“Porque a los que antes conoció, también los predestinó… y a los que predestinó, a éstos también llamó; y a los que llamó, a éstos también justifico; y a los que justificó, a éstos también glorificó” (Romanos 8: 29, 30).
El apóstol Pablo tenía el arte de decir muchísimo en pocas palabras. El desglose de todo lo que ha dicho aquí podría ocupar todo un libro. Lo que vemos es el propósito global de Dios antes de que el mundo existiese, luego llevado a cabo en el tiempo. El tiempo es sólo un momento en el pensamiento de Dios. Antes de que existiéramos, Dios ya nos conocía y nos amaba, y nos escogió. Nuestra elección invisible es tan segura como la creación visible que también llegó a existir por mandato de Dios, para que nosotros tuviésemos un lugar dónde vivir antes de pasar a nuestro hogar definitivo.

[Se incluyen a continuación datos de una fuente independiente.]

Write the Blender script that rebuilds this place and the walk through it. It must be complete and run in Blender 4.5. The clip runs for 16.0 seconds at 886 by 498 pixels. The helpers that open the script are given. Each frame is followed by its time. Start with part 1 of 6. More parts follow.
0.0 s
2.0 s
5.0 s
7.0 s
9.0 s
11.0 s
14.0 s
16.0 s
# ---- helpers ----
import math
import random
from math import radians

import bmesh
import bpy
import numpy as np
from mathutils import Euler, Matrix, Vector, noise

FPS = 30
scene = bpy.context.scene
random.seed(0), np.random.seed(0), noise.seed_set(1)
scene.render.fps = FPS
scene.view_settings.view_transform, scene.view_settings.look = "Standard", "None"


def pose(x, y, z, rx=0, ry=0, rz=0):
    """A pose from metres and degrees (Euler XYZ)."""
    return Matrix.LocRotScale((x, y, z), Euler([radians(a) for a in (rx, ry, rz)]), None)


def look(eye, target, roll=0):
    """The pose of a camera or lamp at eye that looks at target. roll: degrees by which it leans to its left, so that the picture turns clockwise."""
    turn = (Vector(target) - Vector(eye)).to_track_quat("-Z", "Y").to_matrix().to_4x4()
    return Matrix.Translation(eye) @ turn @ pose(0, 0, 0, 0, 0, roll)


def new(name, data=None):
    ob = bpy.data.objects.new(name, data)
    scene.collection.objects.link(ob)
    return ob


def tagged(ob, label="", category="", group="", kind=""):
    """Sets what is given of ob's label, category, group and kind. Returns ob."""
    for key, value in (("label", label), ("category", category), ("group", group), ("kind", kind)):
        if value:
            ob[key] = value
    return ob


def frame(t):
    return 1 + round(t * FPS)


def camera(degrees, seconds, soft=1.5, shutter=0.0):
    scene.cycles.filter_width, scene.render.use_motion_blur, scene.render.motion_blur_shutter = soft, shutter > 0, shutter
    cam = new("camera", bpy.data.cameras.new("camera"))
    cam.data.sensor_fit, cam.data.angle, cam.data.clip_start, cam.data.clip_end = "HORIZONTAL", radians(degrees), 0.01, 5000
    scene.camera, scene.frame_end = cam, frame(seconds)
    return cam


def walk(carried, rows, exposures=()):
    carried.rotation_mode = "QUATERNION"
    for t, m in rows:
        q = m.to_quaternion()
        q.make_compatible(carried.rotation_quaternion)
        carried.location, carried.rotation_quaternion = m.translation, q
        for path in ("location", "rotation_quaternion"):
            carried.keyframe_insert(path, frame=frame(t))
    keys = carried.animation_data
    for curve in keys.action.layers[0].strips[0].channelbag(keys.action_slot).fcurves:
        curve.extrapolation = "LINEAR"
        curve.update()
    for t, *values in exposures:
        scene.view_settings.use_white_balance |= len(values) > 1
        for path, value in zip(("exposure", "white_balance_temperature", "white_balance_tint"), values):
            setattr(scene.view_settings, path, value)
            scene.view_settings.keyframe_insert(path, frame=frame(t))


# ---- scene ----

Dios nos conoció, nos amó, nos escogió y después creó un mundo para que lo habitásemos. Luego, en el tiempo, nos llamó. Llegó su palabra a nuestros oídos y respondimos, libremente, sin ninguna coacción de parte de Dios, como acto de nuestra voluntad, ésta coincidiendo con la suya. Nos llamó y nos justificó por la sangre del Cordero que fue crucificado antes de la fundación del mundo.

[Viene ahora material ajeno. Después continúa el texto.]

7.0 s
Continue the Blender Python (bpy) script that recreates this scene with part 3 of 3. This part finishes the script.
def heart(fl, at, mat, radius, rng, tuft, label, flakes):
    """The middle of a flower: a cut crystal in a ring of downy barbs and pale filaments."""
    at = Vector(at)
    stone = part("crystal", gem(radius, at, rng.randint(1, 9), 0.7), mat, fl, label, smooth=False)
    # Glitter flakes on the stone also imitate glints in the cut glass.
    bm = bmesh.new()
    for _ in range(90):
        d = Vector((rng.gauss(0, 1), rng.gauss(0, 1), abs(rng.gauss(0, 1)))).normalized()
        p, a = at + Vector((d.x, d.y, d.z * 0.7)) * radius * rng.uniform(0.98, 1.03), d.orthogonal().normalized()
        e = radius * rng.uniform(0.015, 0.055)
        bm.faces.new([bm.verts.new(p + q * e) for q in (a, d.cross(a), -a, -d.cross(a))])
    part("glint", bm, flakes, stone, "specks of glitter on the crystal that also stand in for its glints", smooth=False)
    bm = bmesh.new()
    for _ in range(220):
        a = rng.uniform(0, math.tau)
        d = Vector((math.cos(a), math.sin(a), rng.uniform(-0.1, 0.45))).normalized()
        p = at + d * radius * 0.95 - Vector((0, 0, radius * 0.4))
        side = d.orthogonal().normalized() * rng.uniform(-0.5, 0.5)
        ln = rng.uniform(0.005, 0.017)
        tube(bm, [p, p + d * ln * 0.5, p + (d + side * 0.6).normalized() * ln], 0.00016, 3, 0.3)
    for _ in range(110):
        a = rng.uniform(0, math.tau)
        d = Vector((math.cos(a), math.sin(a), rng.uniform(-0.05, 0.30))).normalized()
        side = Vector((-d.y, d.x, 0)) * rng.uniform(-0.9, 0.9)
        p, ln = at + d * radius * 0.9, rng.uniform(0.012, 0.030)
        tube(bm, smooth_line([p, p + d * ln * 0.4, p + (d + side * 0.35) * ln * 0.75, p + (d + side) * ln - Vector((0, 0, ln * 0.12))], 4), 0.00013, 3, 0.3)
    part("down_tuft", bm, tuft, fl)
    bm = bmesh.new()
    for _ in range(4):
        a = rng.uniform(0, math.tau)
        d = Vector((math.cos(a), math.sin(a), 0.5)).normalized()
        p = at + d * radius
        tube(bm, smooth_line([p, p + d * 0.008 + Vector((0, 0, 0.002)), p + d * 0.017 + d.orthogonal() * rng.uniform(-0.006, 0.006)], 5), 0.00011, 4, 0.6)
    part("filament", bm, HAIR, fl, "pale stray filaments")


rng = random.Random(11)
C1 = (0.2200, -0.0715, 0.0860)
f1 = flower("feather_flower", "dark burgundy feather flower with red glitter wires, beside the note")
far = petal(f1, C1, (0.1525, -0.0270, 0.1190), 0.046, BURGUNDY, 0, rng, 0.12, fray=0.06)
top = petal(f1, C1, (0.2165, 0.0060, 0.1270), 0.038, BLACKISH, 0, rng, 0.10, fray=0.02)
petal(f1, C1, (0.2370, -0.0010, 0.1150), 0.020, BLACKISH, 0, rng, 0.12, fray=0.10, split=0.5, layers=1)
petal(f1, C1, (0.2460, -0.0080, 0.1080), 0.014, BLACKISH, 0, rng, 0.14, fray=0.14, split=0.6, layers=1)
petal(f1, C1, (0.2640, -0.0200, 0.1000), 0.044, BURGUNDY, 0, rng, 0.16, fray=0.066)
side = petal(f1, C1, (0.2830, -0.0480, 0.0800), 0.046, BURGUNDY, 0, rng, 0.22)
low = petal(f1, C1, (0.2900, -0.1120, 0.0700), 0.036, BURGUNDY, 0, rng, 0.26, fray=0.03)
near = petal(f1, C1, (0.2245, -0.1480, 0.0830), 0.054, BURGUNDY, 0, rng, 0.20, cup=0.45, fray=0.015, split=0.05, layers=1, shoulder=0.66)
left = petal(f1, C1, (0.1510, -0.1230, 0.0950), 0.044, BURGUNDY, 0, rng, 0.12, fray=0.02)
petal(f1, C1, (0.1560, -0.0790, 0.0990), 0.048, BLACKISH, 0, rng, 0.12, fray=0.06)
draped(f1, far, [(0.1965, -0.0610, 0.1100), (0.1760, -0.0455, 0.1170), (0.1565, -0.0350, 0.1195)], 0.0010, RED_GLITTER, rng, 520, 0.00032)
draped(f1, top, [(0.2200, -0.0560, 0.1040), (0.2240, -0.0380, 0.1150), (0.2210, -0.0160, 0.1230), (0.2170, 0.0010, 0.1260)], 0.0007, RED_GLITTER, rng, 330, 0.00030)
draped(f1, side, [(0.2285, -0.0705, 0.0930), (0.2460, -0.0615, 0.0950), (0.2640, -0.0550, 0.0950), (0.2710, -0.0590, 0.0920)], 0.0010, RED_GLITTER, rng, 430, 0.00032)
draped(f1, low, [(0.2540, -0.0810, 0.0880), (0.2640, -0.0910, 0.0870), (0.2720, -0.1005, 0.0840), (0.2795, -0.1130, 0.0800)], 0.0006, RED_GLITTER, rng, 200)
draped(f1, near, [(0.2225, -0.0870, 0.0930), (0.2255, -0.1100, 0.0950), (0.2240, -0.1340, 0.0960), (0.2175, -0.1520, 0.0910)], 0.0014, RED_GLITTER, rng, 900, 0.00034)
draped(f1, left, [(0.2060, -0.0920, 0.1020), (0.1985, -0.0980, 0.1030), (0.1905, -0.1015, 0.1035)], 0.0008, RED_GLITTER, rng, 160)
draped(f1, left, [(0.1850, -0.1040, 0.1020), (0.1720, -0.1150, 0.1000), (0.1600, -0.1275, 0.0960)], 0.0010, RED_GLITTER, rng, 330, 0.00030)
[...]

Todo estaba en orden antes de existir nada. Entonces, ¿por qué el mundo? ¿Por qué no nos creó Dios ya redimidos para ir directamente al cielo? Porque quería desarrollar nuestra fe por medio de las experiencias vividas aquí en la tierra. Quería que le conociésemos en estas condiciones precarias, en medio del dolor y del sufrimiento, porque este mundo es el terreno perfecto para cultivar la fe. No necesitaremos fe cuando estemos en el Cielo. Allí lo tendremos todo a la vista. No cuesta nada creer en el poder de Dios cuando estás delante de su Trono omnipotente. Donde cuesta es aquí abajo cuando estamos en el pozo o en la cárcel por nuestra fe, o cuando estamos viviendo experiencias como las de Job. Entonces, si decimos: “Yo sé que mi Redentor vive, y al fin se levantará sobre el polvo; y después de deshecha esta mi piel, en mi carne he de ver a Dios; al cual veré por mí mismo, y mis ojos lo verán, y no otro, aunque mi corazón desfallece dentro de mí” (Job 19:25, 26), sí tiene mérito. No es lo mismo ir al Cielo sin haber pisado la tierra, que llegar allí y ver todas nuestras esperanzas realizadas y contemplar con nuestros ojos a aquel que veíamos por la fe, y sentir en la nuestra la mano de aquel que nos sacó del pozo de la desesperación. Cuánto más hemos sufrido aquí, más valoramos la gloria allí. ¡Casi nos dan envidia los mártires!
“Y a los que justificó, a éstos también glorificó”. ¿Has visto la gloria de Dios en la faz de tu hermano o de tu hermana? ¡Es glorioso verlo! La presencia de Dios en nuestros hermanos consagrados, los que le aman con el alma, es cosa maravillosa de ver. El amor de Dios sale reflejado en su cara, llegándonos con su calor y simpatía.
Dios hace bien todas las cosas. Todo lo tiene pensado desde el principio, lo realiza en el tiempo, y es maravilloso ante nuestros ojos.